EXERCISE PROMPT :: Copy out all the lines where "with" shows up.

:: GIVEN ENTRIES

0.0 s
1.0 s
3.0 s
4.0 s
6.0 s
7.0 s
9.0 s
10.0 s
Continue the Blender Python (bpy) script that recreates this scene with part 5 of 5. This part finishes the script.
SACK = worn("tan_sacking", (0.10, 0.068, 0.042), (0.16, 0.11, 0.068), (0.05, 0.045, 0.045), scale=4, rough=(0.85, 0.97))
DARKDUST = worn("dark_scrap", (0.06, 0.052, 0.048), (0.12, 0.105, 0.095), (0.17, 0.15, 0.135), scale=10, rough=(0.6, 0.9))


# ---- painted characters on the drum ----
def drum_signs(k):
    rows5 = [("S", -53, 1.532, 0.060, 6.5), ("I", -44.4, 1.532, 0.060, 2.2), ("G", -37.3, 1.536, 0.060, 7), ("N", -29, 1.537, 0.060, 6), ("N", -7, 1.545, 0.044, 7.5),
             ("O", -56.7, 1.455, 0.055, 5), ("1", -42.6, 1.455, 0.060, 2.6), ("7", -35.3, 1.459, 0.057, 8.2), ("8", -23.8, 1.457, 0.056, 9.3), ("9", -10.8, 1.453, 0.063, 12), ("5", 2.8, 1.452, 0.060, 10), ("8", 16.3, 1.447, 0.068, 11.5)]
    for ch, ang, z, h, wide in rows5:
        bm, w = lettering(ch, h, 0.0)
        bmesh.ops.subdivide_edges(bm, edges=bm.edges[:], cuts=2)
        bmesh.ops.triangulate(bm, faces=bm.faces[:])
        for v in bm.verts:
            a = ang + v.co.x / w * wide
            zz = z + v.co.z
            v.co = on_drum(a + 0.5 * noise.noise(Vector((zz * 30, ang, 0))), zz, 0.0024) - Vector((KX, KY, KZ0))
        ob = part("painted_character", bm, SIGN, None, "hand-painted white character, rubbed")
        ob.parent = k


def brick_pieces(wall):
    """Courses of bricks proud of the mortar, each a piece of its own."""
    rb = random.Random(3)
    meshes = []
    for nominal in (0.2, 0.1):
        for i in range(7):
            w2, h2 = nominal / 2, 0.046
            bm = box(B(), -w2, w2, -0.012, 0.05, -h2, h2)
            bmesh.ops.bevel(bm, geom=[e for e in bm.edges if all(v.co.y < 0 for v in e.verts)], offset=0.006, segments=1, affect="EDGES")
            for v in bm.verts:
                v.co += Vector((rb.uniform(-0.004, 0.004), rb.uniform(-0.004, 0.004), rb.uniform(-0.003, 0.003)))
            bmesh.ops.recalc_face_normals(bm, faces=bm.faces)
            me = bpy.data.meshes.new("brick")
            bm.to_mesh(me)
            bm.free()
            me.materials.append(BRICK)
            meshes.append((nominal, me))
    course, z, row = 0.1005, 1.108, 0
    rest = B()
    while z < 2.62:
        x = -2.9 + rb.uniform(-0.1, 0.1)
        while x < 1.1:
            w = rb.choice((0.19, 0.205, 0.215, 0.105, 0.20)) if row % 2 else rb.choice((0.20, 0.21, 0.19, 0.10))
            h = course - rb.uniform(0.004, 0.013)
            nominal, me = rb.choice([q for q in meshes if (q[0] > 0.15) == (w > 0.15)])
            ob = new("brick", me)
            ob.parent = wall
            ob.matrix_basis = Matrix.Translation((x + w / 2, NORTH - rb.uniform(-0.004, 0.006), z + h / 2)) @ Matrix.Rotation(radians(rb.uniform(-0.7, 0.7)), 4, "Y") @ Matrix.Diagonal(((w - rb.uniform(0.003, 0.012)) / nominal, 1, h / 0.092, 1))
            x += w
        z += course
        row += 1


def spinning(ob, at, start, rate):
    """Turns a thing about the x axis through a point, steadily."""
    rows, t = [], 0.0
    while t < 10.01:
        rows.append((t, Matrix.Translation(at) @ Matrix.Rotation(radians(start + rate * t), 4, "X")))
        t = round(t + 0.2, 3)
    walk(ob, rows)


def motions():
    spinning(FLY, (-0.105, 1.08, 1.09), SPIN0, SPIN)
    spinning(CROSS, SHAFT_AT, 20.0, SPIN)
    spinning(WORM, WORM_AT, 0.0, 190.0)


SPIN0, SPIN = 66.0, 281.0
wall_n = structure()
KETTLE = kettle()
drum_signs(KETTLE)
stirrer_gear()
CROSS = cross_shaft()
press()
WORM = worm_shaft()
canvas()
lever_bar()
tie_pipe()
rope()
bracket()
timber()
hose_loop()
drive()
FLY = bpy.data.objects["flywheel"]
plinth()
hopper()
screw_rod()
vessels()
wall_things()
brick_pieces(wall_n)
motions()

::::
:: GIVEN ENTRIES

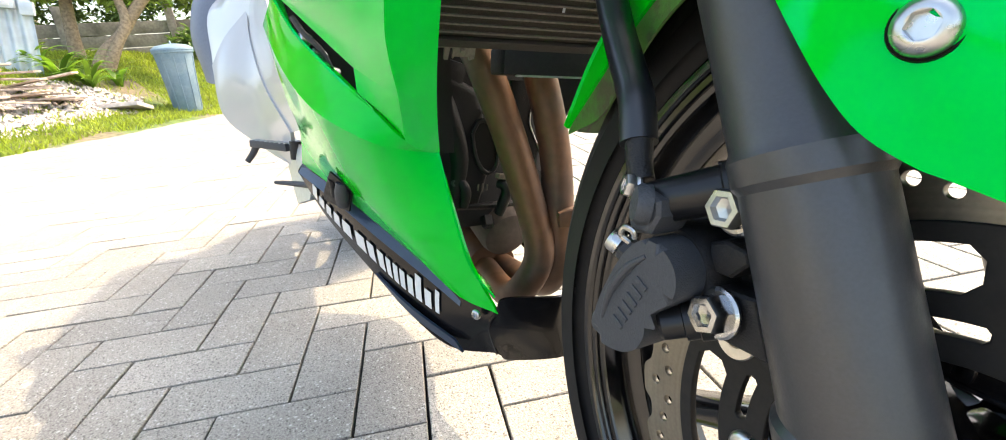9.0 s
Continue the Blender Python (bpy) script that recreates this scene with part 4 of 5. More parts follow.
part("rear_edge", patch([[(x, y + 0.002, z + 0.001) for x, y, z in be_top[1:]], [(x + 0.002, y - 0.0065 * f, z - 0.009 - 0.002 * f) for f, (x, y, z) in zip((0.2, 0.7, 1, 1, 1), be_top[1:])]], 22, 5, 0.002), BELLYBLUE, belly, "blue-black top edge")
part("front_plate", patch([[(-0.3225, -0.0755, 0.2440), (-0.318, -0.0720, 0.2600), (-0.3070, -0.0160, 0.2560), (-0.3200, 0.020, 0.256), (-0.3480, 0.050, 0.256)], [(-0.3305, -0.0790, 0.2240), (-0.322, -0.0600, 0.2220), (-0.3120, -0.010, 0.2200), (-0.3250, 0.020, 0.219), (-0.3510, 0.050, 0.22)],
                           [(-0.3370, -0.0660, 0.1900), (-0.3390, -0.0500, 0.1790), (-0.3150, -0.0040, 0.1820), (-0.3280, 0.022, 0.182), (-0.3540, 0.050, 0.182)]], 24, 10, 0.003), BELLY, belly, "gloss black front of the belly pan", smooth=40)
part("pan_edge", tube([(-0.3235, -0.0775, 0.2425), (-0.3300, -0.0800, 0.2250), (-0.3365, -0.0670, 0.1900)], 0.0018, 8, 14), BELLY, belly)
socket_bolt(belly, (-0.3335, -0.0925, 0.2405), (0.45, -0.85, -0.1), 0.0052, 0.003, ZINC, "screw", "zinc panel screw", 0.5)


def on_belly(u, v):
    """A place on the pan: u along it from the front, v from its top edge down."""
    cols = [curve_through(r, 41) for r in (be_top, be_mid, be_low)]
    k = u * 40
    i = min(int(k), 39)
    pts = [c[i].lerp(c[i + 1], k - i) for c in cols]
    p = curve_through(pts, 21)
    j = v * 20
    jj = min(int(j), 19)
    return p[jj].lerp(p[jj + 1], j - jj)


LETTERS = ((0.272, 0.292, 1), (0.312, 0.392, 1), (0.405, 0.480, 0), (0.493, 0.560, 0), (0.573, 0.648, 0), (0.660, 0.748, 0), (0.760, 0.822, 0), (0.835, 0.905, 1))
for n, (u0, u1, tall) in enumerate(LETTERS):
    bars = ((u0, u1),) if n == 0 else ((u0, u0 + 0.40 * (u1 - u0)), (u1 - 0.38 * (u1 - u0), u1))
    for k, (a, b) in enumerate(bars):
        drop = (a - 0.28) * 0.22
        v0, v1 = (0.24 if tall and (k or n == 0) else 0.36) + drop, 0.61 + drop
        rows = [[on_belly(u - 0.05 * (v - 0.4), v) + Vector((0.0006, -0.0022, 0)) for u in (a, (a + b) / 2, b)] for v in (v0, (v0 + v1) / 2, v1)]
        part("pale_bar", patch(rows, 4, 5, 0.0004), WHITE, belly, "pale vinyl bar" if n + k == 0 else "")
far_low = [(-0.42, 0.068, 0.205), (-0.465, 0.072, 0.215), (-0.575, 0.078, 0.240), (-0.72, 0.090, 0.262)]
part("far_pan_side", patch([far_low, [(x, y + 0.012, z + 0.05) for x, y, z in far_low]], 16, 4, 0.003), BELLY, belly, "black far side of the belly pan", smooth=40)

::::

RESULT ::
Continue the Blender Python (bpy) script that recreates this scene with part 5 of 5. This part finishes the script.
Continue the Blender Python (bpy) script that recreates this scene with part 4 of 5. More parts follow.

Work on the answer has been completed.